甲佐町の文化財探訪「薬王寺の歴史」〜令和2年5月号
更新日:2020年5月1日
「薬王寺の歴史」
『広報こうさ』令和2年2月号では薬王寺の現在の佇(たたず)まいと涅槃図(ねはんず)の紹介をしましたが、今回は寺の歴史について調べてみました。その昔、寺を中心に村や町が栄えると言われていましたが、薬王寺を地図上でみてみますと、寺の付近に多くの史跡が点在しており、成程(なるほど)!という気にさせられます。
薬王寺は「医福山(いふくやま)」の麓に建てられ、「医」がつくことから本尊を薬師如来としたのでは、と考えます。
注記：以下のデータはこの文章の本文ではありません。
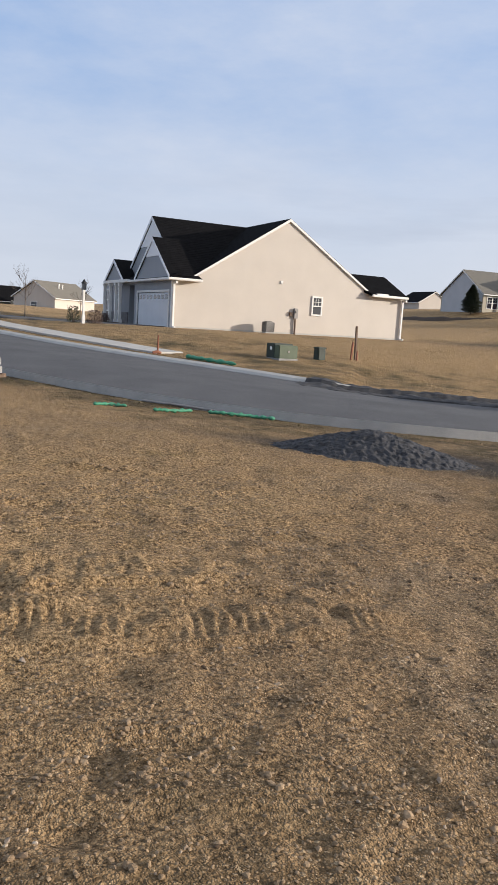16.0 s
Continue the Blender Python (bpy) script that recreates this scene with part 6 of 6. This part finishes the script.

そこに文明年中(1469〜1487)に大慈四十一世雲玄廣和尚(だいじよんじゅういっせいうんげんこうおしょう)が寺を開き、この地を荘園(しょうえん)として大慈寺(だいじじ)(熊本市)に寄進(きしん)し、庇護(ひご)してもらったのではないかと推定しています。
もう一つの説は、建武年中(1334〜1338)に四世愚谷常賢和尚(よんせいぐこくじょうけんおしょう)が建てたというものです。
いずれも熊本市南区川尻の大慈寺の末寺(まつじ)と伝えられていることから、建立(こんりゅう)年間や開祖(かいそ)が分からないにしても由緒正しいお寺の流れを汲んでいることは間違いないでしょう。どちらにせよ、昔からこの地に存在した寺であることは確かです。
現在は寺離れが進んでいると言われ、「もの」の価値観も多様化しています。
少し立ち止まって物事を見詰め直す機会に寺を活用するのもいいかもしれません。